Wednesday, January 28, 2009
Obama; schools for Sierra Leone; research; Saharan dust
• Obama. Everyone I know in Freetown was scrambling around to find where to watch the inauguration on TV. The American Embassy provided live coverage in about ten locations; local restaurants featured it. I watched eight hours of live coverage with neighbors in a very modern, three-story house next door. It’s an exciting time for the U.S. – and the world.
The sentiment here is that Obama does not just belong to the Americans; he belongs to the world. And many people in our neighborhood still call out “Obama” when they see me. He is inspiring a lot of people at home and abroad. One commentator in the U.S., a Republican speech writer, suggested Obama’s ‘honeymoon’ might be a long one because the problems he faces are so big and everyone wants him – needs him – to succeed. McCain has said some supportive things recently about his ending torture and plans to close Guantanamo. Image shows children in Bo reading an Obama poster which is being sold in the market.

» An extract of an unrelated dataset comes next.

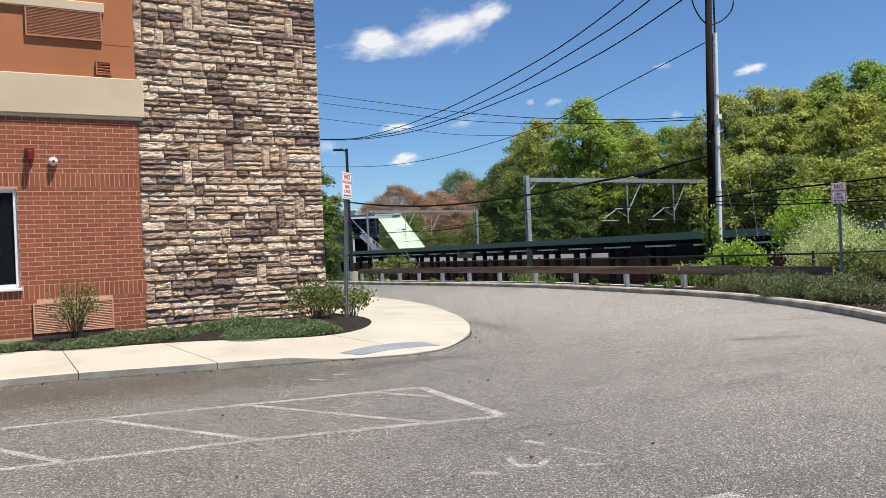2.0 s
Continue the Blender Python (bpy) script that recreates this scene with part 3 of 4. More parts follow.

• Schools for Sierra Leone. Some ex-Peace Corps volunteers to Sierra Leone continue to stay abreast of developments in this country – and help when they can. A group of them have been raising funds for and building schools. Cindy Nofziger is Executive Director of a program called Schools for Salone (www.schoolsforsalone.org ) and has an on-going fund-raising and construction effort underway supported by ex PC volunteers and others.
• Research. I am moving ahead on my research, tracking down former human rights activists and democracy advocates about what they did and how from 1977-2003. It is not always easy to find them, but once I get a cell no. I’m on their trail. And everyone has been most receptive. I use a digital recorder and upload it onto my computer then start the long process of transcribing them.
• Dust. They call it harmattan; the dust that blows in off the Sahara desert. It is so thick that it has obscured the ocean a few miles below our apartment, and even part of the nearer valley. The dust slips in and makes you cough a lot, covering anything left out with a thin, almost invisible coating. But it doesn’t last forever, fortunately.